Blick auf das Rathaus von Bensberg von Architekt Gottfried Böhm. 

Köln – Sein Doppeltalent zeigte sich schon in der Wahl der Studienfächer: Architektur und Bildhauerei. Tatsächlich geht Gottfried Böhm, der jetzt im Alter von 101 Jahren gestorben ist, als Schöpfer skulpturaler Meisterwerke in die Architekturgeschichte ein. Gewiss war der in Offenburg geborene Wahlkölner der bedeutendste Vertreter des Beton-Brutalismus der 60er Jahre, weil er mit diesem Material so einfallsreich umging wie kaum ein anderer.

Expressiv, massiv und wie für die Ewigkeit geschaffen wirken viele seiner Bauten: Etwa der äußerlich an ein kristallin gesplittertes Gebirge erinnernde Mariendom im Wallfahrtsort Neviges. Doch dem vermeintlich Schweren haftet kein dumpfes Pathos an. In Neviges etwa erreicht der Besucher nach dem geduckten Eingangsbereich einen Raum, der den Blick in die Höhe des Betonzelts zieht und die Schwerkraft der äußeren Hülle wundersam aufhebt.

Zwischen Tradition und Moderne

Die Kunst des Brückenschlags zwischen Tradition und Moderne war Böhms Spezialität.
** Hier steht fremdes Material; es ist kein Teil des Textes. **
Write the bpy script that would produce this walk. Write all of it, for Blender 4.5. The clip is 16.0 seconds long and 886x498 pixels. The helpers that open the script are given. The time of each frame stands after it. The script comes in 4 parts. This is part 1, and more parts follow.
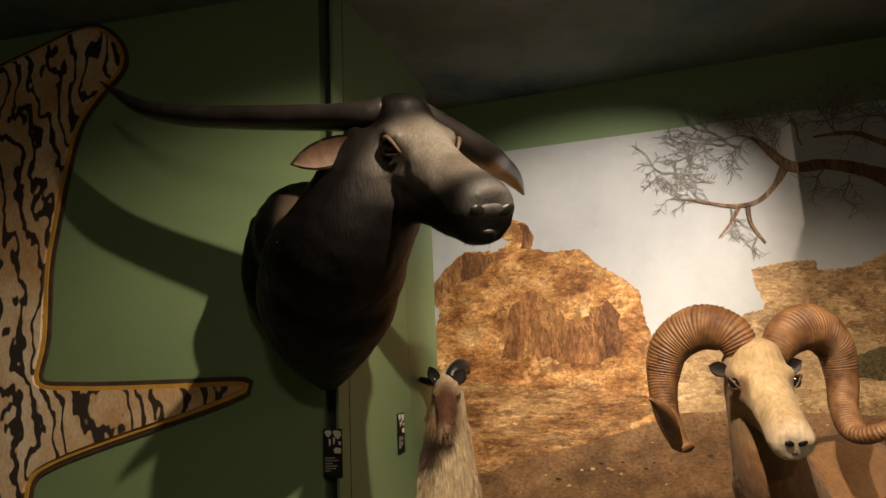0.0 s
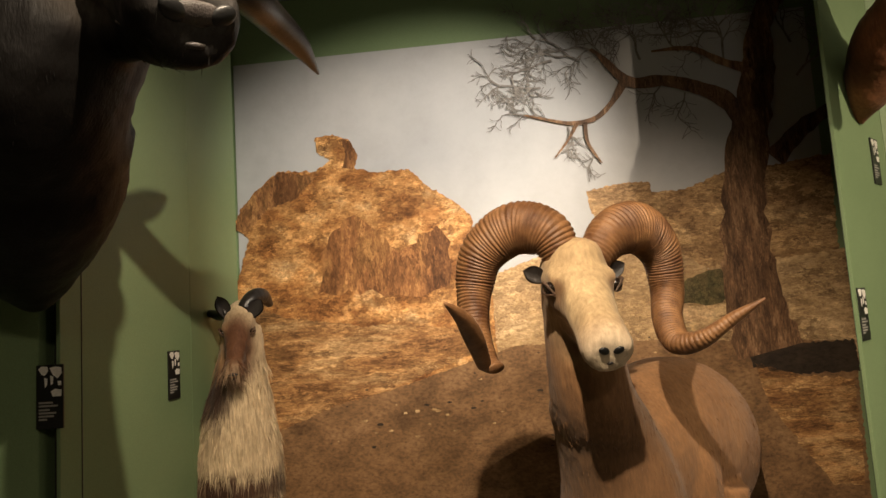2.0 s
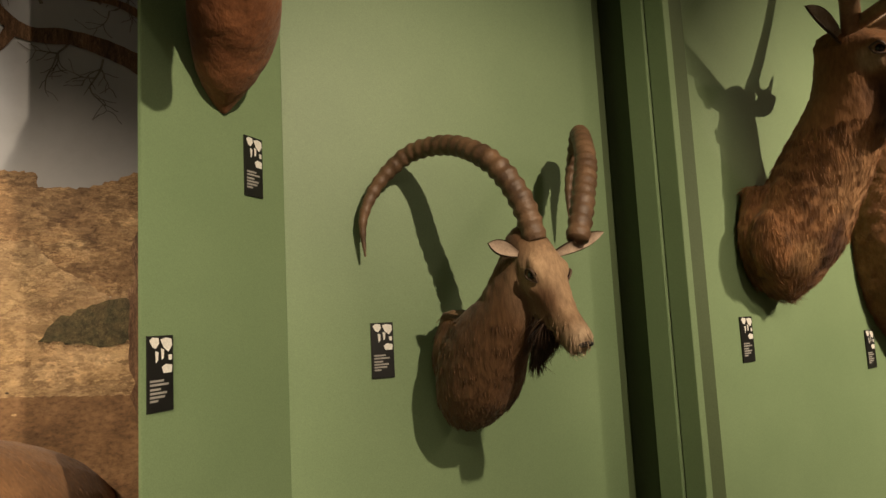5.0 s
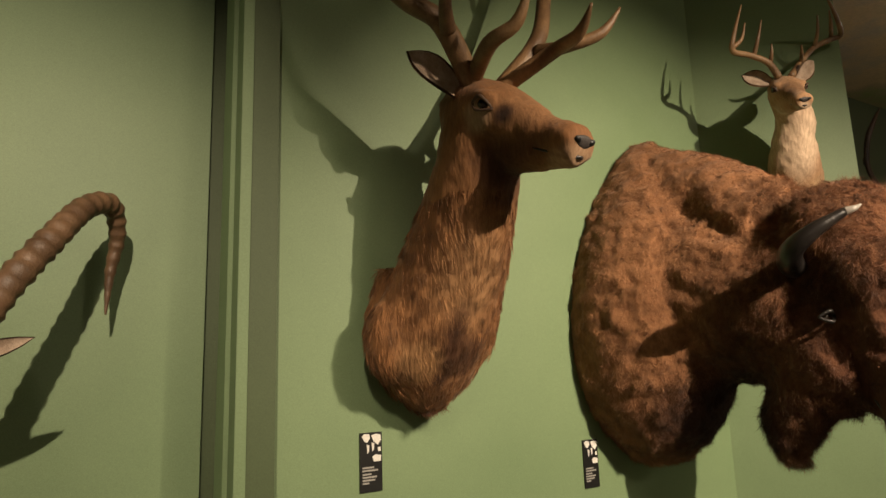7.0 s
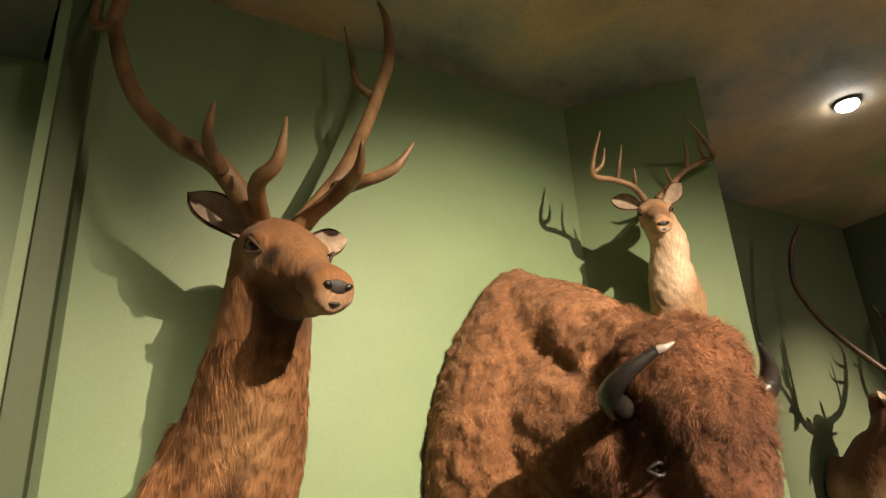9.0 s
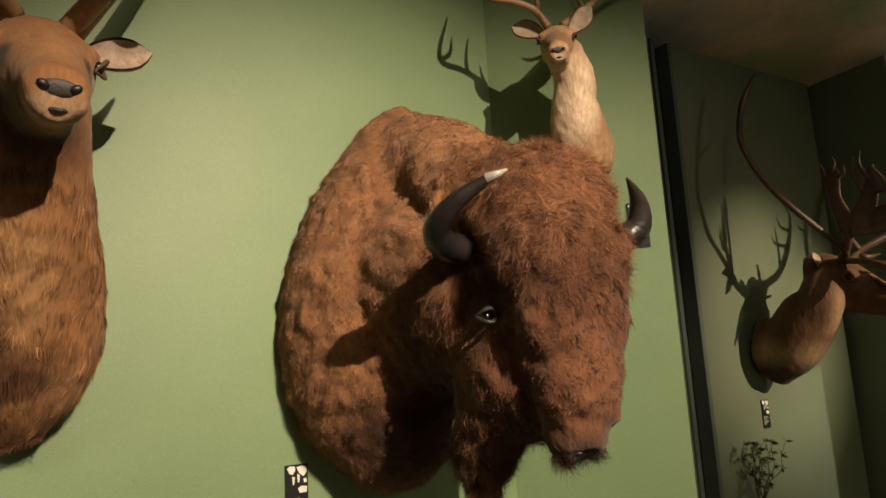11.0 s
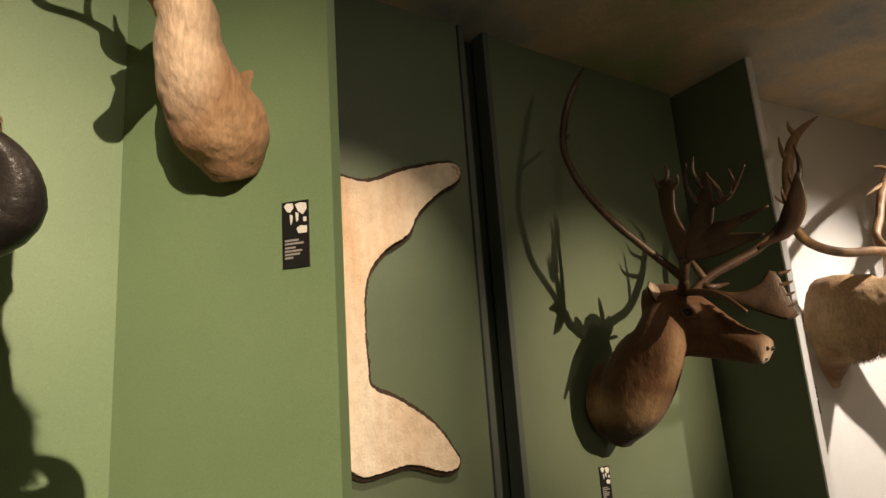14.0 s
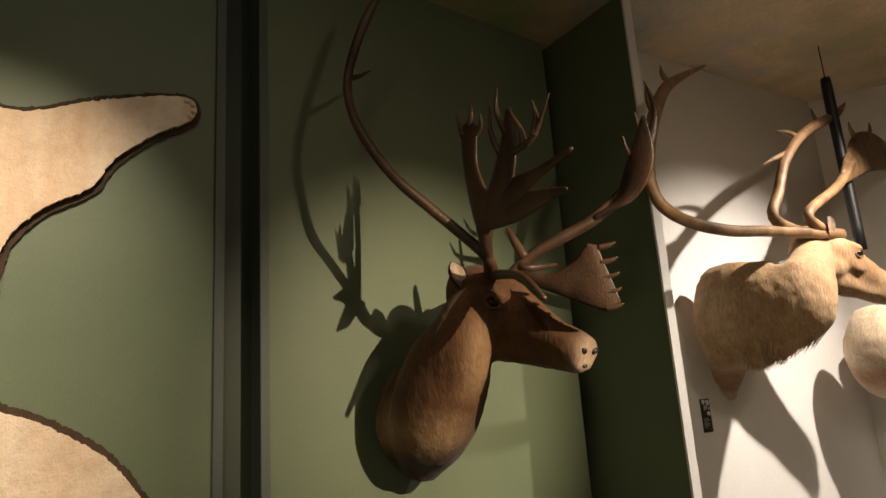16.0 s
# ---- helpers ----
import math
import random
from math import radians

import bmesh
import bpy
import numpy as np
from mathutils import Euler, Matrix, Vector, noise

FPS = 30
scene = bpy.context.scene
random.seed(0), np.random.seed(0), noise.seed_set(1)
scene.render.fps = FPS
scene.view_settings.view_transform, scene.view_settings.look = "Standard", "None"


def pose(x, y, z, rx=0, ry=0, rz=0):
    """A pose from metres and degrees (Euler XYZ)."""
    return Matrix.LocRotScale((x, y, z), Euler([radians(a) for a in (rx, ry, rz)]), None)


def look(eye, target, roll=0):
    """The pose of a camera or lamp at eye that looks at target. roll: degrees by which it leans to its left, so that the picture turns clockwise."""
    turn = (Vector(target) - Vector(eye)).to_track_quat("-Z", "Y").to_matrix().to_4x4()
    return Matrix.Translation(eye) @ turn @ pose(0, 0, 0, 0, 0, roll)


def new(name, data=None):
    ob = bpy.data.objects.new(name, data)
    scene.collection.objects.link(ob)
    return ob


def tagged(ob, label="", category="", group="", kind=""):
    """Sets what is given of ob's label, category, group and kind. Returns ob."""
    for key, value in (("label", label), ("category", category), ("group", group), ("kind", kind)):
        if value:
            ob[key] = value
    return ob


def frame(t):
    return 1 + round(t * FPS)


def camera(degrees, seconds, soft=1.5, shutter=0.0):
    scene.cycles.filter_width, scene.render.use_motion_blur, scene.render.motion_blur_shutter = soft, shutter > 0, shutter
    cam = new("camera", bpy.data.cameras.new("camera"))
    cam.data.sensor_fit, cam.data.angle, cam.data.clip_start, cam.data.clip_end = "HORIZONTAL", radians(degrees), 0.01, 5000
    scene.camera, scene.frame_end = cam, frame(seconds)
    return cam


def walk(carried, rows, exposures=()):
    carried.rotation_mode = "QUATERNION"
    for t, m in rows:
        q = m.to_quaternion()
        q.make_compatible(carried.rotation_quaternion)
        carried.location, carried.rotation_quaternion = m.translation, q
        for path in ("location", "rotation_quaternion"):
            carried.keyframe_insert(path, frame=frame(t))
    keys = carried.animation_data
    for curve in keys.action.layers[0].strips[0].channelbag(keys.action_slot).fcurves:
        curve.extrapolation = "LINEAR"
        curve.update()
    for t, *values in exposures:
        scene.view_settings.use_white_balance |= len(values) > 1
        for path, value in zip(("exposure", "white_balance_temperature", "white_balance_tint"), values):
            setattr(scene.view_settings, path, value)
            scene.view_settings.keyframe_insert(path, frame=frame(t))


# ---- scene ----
cam = camera(69.4, 16.0)
PATH = [
    (0, (0.029, 0.029, 1.575), (0.009, 2.002, 1.903), -2.6),
    (0.5, (0.128, 0.105, 1.533), (0.212, 2.082, 1.824), -3.3),
    (1, (0.186, 0.252, 1.481), (0.356, 2.229, 1.729), -3.1),
    (1.5, (0.238, 0.413, 1.430), (0.510, 2.380, 1.666), -3.2),
    (2, (0.331, 0.510, 1.387), (0.707, 2.464, 1.590), -3.7),
    (2.5, (0.514, 0.571, 1.382), (0.930, 2.518, 1.572), -3.7),
    (3, (0.756, 0.634, 1.398), (1.258, 2.563, 1.563), -3.0),
    (3.5, (0.969, 0.714, 1.396), (1.652, 2.586, 1.565), -2.5),
    (4, (1.216, 0.801, 1.397), (2.148, 2.560, 1.594), -2.2),
    (4.5, (1.478, 0.830, 1.402), (2.623, 2.458, 1.595), -3.4),
    (4.7, (1.593, 0.815, 1.398), (2.772, 2.419, 1.592), -3.4),
    (6.8, (3.129, 0.310, 1.519), (4.334, 1.906, 1.820), -1.8),
    (7, (3.229, 0.289, 1.543), (4.443, 1.867, 1.899), -1.9),
    (7.5, (3.396, 0.264, 1.599), (4.614, 1.790, 2.129), -2.2),
    (8, (3.506, 0.222, 1.669), (4.680, 1.708, 2.379), -2.7),
    (8.5, (3.629, 0.124, 1.700), (4.791, 1.596, 2.457), -3.7),
    (9, (3.799, 0.012, 1.639), (4.962, 1.512, 2.338), -3.4),
    (9.5, (3.945, -0.011, 1.578), (5.142, 1.541, 2.075), -4.0),
    (9.7, (3.980, -0.008, 1.562), (5.193, 1.559, 1.967), -4.0),
    (11.8, (4.672, -0.019, 1.574), (5.918, 1.539, 1.898), -2.5),
    (12, (4.759, -0.036, 1.615), (6.001, 1.521, 1.969), -2.3),
    (12.5, (4.920, -0.056, 1.655), (6.141, 1.501, 2.072), -2.6),
    (13, (5.123, -0.007, 1.645), (6.368, 1.518, 2.107), -2.7),
    (13.5, (5.368, 0.030, 1.603), (6.653, 1.519, 2.070), -3.8),
    (14, (5.686, -0.006, 1.584), (7.007, 1.461, 2.025), -4.1),
    (14.5, (5.972, -0.014, 1.571), (7.331, 1.420, 2.004), -4.6),
    (15, (6.283, 0.026, 1.551), (7.653, 1.445, 1.996), -4.2),
    (15.5, (6.636, 0.035, 1.547), (8.025, 1.435, 1.993), -4.8),
    (16, (6.943, 0.008, 1.574), (8.314, 1.427, 2.016), -3.9),
]
walk(cam, [(t, look(eye, aim, roll)) for t, eye, aim, roll in PATH],
     [(0, 0.0), (7.5, 0.0), (8.0, 0.05), (8.5, 0.5), (9.0, 0.65), (9.5, 0.05), (11.8, 0.0), (16, 0.0)])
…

Sie prägt auch das Bensberger Rathaus, das die Überreste der alten Burg rücksichtsvoll aufnimmt und dann selbstbewusst modernisiert. Diese Trutzburg des Bürgerstolzes mag auch dazu beigetragen haben, dass Böhm 1986 als erster Deutscher den Pritzker-Preis, eine Art Nobelpreis für Architektur, bekam.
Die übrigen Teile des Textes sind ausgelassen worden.